In the ultramar, the war might be termed intelligence intensive, as it was largely driven by this aspect. Insurgents crossing the borders generally formed columns or groups, and these had to travel relatively great distances to reach targets of any consequence. Even in the small territory of Guiné it took many days to penetrate inland. The terrain in all of the theaters was comparatively remote, and insurgent groups first needed to be located in this wilderness and then tracked to determine their direction and intentions. While PIDE/DGS agents in the sanctuary countries often provided critical information on the assault column, such as its size and departure details, once it had crossed the border, it could easily become “lost” in the dense vegetation that covered most of the battlefield in the ultramar. Here aviation reconnaissance in all of its forms played a vital role in developing the broader picture that reflected many other contributing sources, such as PIDE/DGS agents, paid informants, turned prisoners, captured documents, infantry patrols, and the like. However, it was Portuguese air reconnaissance that dramatically increased the intelligence capabilities of the ground forces. The UCTI in the north of Angola is but one example in which the heli-borne trackers enabled heli-born paras to swoop onto unsuspecting and vulnerable enemy columns isolated and far from help. Another was the “pirate” operations in the east of Angola in which heli-borne commandos supported by gunships acting on intelligence routinely destroyed insurgent penetrations. Airpower also brought devastation to these columns with deep strikes into the remote terrain where they were hiding. The Fiat armed reconnaissance missions into Téte represent the classic example of this potent capability.
While intelligence gathering was vital to locating and destroying insurgents, the war on the ground was one of light infantry. A soldier, whether he was a Portuguese or an insurgent, could carry only so much and be an effective fighter. Thus when Portuguese forces made contact with the enemy in the remoteness of the ultramar, heavy firepower needed to be brought to the fight quickly, and airpower proved indispensable in filling this important supporting role. Close air support made the difference in almost every case between the Portuguese prevailing or alternatively suffering casualties and allowing the insurgents to escape. This support function was ably performed in a variety of ways by the “low-tech” approach and illustrates the careful coordination of joint air-ground operations.

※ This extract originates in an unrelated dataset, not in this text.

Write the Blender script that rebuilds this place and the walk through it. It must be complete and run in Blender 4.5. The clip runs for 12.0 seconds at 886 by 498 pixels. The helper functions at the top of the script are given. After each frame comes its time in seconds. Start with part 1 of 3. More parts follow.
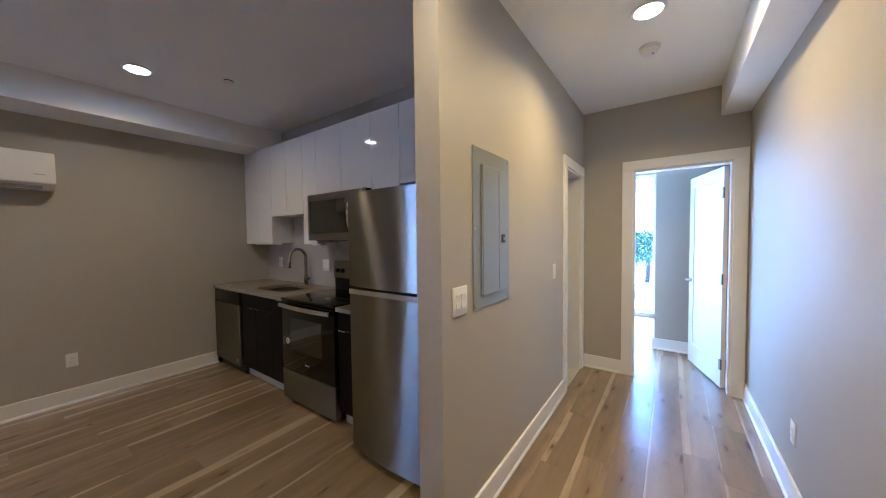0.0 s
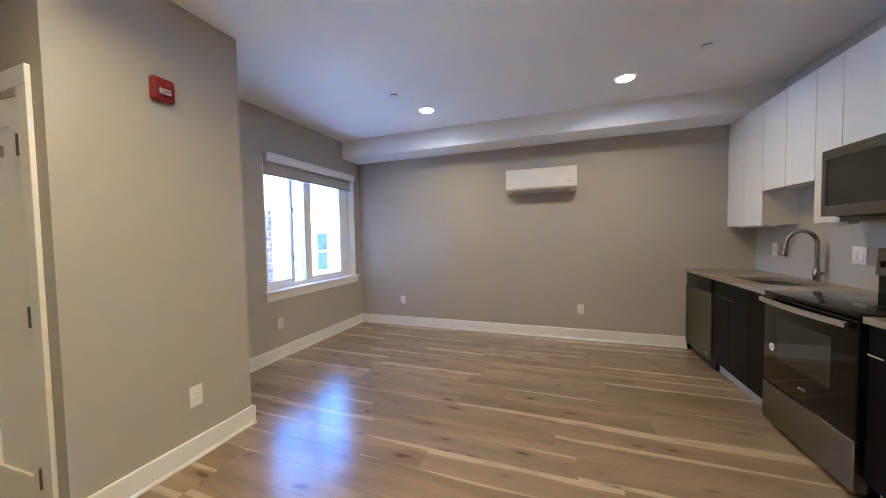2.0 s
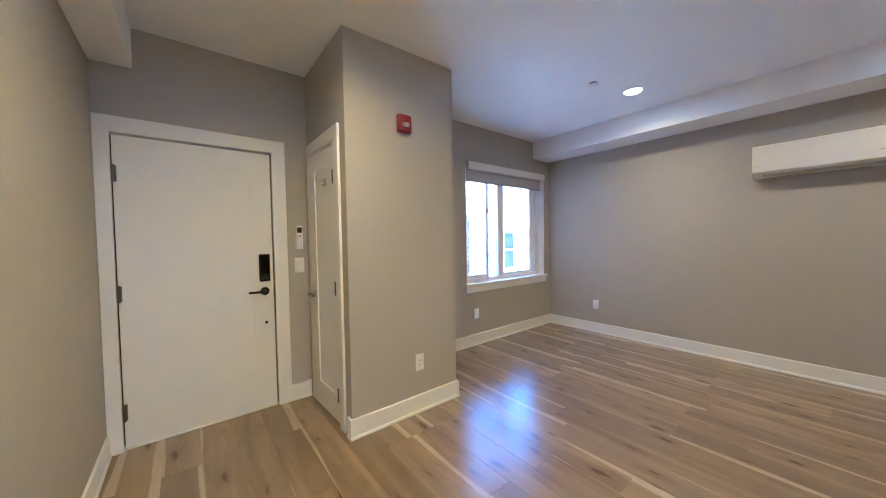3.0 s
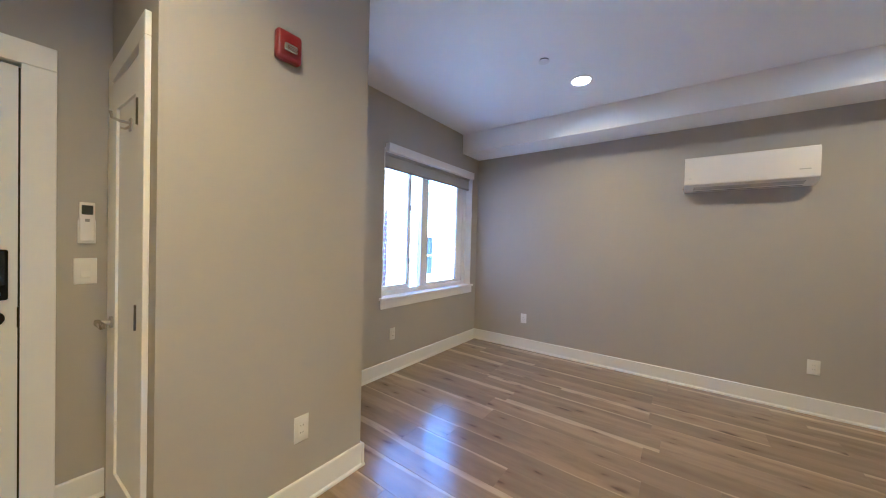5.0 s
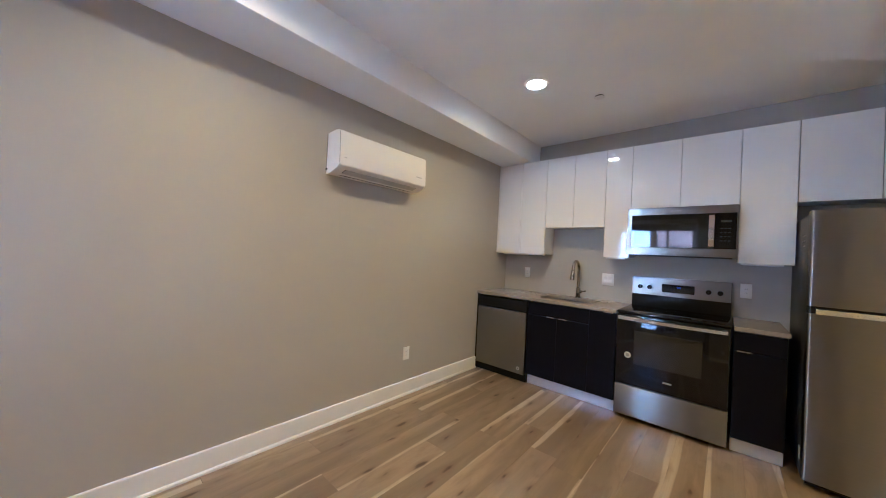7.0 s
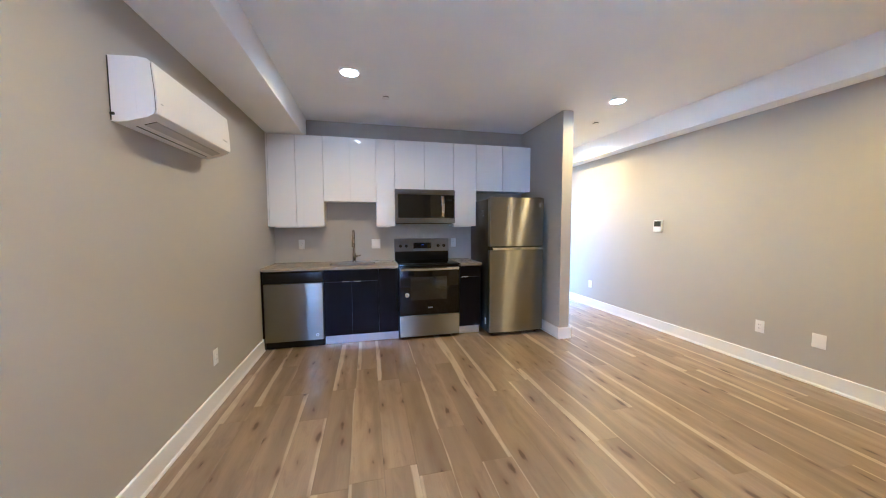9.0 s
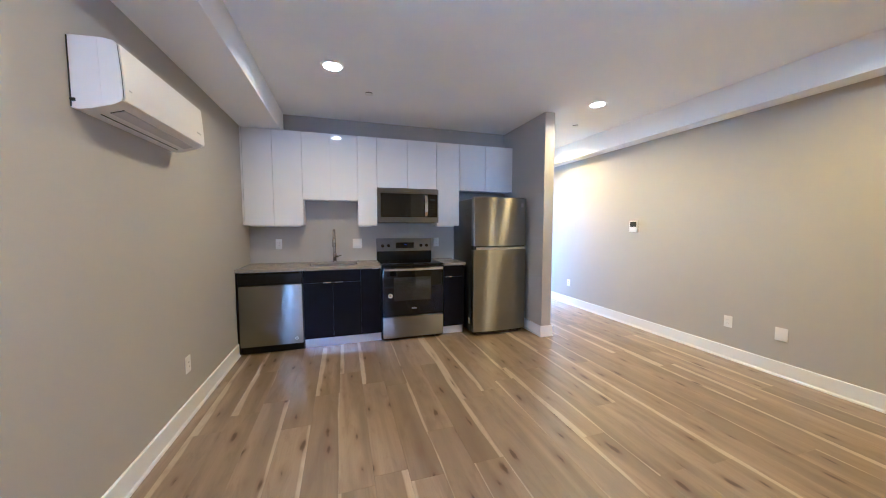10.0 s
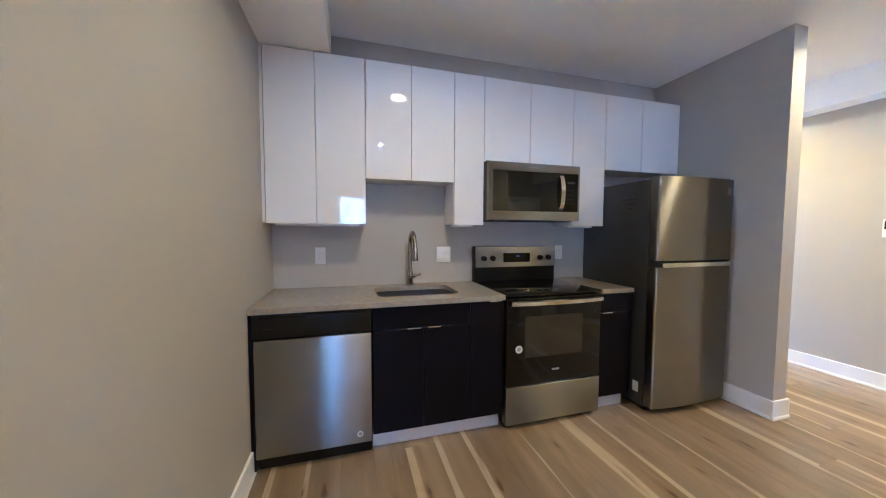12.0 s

Portugal was not a wealthy country at the time and was forced to craft a counterinsurgency air force from obsolete but proven aircraft. To its enormous credit it was able to devise new and ingenious uses for this equipment. For instance, the use of the World War II-vintage T-6G Harvard trainer in a reconnaissance and attack role represents a clear example of this, and it proved its worth throughout the war. First, it was inexpensive and available. Second, it was ideal for the job, as it was slow and had a long loiter time, characteristics that lent it to spotting small terrorist bands from the air and marking targets for attack aircraft. Armed with bombs, rockets, and machineguns, the Harvard was also able to hit targets with deadly accuracy as a light attack aircraft.

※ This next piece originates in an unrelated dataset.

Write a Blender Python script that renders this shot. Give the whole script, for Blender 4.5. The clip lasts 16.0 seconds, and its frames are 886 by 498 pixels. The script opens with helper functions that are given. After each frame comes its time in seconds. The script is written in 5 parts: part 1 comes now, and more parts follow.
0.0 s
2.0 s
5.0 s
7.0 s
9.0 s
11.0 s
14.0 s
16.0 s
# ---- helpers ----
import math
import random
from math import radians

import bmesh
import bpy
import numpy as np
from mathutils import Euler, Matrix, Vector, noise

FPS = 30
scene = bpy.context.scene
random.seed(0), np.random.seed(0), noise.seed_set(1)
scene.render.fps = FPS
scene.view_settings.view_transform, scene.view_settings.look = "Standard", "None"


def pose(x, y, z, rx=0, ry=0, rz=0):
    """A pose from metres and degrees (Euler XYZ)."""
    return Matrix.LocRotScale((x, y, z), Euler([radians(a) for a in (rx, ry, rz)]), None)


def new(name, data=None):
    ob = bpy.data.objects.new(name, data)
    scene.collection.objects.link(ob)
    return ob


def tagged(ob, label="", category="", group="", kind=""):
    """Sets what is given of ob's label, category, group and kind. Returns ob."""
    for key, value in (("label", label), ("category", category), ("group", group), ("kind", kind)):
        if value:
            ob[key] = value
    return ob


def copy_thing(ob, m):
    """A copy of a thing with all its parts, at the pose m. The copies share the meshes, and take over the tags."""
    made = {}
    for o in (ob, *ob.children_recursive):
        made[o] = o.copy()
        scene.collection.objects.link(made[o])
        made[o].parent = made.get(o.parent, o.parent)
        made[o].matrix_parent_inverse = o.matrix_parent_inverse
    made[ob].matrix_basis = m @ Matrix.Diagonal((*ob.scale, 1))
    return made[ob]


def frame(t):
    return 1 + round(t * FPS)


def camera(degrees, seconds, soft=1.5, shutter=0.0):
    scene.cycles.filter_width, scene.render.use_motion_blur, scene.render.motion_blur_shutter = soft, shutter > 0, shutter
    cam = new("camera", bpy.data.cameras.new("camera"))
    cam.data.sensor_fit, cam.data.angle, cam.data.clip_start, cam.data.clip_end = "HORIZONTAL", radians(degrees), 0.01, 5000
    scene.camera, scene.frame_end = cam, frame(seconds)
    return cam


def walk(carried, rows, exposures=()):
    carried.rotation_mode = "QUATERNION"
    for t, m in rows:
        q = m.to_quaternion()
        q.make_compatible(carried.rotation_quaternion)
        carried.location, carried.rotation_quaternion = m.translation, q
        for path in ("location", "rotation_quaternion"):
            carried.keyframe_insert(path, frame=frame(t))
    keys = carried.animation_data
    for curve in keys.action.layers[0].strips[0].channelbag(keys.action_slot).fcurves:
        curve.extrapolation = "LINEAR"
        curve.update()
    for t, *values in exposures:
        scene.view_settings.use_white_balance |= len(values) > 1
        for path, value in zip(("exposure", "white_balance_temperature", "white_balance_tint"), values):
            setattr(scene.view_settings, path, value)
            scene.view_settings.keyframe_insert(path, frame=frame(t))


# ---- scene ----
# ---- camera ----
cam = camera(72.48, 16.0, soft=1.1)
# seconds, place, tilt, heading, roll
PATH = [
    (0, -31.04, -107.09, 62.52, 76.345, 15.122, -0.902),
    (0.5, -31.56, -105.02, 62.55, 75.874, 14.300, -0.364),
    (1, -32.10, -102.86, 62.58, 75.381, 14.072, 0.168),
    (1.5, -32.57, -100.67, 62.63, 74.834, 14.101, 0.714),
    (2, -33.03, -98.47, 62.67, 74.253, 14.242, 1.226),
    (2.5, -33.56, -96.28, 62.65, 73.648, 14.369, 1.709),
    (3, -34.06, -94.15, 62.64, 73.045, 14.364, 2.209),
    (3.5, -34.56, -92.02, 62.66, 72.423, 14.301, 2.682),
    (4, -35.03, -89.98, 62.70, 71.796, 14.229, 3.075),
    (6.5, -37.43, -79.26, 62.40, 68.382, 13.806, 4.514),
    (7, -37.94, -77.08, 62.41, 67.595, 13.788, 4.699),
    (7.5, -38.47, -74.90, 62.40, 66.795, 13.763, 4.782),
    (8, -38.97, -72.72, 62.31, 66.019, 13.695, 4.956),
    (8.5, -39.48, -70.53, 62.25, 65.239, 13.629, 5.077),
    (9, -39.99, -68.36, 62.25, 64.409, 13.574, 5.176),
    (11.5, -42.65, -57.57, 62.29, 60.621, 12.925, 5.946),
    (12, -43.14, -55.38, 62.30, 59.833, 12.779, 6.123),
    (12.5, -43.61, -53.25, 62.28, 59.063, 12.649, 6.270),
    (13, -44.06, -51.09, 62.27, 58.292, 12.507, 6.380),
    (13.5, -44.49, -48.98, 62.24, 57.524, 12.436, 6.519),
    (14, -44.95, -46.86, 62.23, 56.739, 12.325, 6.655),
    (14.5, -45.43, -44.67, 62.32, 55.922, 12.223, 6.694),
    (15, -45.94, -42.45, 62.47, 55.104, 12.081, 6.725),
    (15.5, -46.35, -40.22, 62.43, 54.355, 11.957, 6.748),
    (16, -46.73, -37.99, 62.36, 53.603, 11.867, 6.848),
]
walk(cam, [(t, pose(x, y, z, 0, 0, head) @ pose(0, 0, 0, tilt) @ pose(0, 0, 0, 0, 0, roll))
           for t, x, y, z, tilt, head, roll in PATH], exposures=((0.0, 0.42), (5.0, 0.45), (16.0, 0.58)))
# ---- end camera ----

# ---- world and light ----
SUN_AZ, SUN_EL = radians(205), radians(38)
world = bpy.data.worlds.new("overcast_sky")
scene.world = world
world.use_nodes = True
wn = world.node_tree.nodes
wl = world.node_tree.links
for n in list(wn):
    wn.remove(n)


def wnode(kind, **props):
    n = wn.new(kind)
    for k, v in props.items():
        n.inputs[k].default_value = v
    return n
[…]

Old transports, such as the C-47 Dakota, were also inexpensive and available and supported the population, supplied forward bases, dropped paras, performed reconnaissance and psychological support, and even acted as improvised bombers. The Noratlas, a recycled attempt at a hybrid civilian-military transport, proved indispensable with its short field capability and easy-access rear doors. The Dornier likewise with its STOL capability proved an inexpensive yet vital workhorse. The “front line” attack aircraft, the F-86, F-84, and G-91, were all obsolete and unable to go against the Soviet forces in Europe successfully. These castoffs carried major bomb loads on critical attack and close air support missions – all still very effective in the African environment.
Lastly and perhaps most importantly, airpower provided the Portuguese with the flexibility and initiative that normally belongs to the insurgent. Before airpower, insurgents used to move quickly, live off the land, and benefit from better intelligence than the government because of their contact with a local, supportive population. Insurgents could carefully choose where and when to strike, and the government was usually forced to react, often in futile chases scrambling after a long-vanished foe. Portuguese airpower changed this balance and shifted the advantage.
Airpower now allowed Portuguese troops to be deposited in remote areas and remain supplied and supported for long periods of time. Operations during the reoccupation of the north of Angola in the early years of the conflict illustrate this capability. Further, Portuguese airpower enabled ground forces to harry the enemy relentlessly and, when he was cornered, had the ability to deliver devastating and accurate firepower to destroy him. In summary, Portuguese airpower robbed the insurgent of his initiative and foreclosed the normal insurgent advantage of surprise.
This seemingly makeshift approach was anything but that and was part of a comprehensive overall strategy to defend the territorial borders and to destroy the enemy columns that violated them. Air and other military operations were conducted in coordination with government reforms, education and health advances, economic programs, and information campaigns to support these efforts. Spínola’s “A Better Guiné” was the best known; however, those in Angola and Mozambique managed to generate economic growth of 11 percent and 9 percent respectively over many years. The people in these colonies were too busy with prosperity to subscribe to the insurgent messages.
Unfortunately, insurgencies are always long wars, and Portugal was not truly prepared either intellectually or materially to fight such a conflict. Long wars are frustrating to airmen because of the highly complex and technical nature of aviation and the expertise needed to manage even routine operations. It takes many years to develop an effective air force and long periods to adapt to fighting insurgents. The FAP in this case began with a sound foundation grounded in NATO and adapted remarkably well. The years of small strikes, heli-borne para raids, close air support missions, and troop transport and resupply missions were wearing on both men and machines with no end in sight. It was not only the FAP that was exhausted in the end, it was an entire nation. After Spínola’s experience with Caetano, particularly after initially being his great admirer, it was apparent to the even lowest airman that change was needed. While FAP leadership had proved farsighted in both its preparation for and conduct of the war and had helped grind the enemy to a halt, the politicians had failed with complementary support. When the military ultimately intervened on 25 April 1974, it provided the missing political solution and made possible a transition to democracy.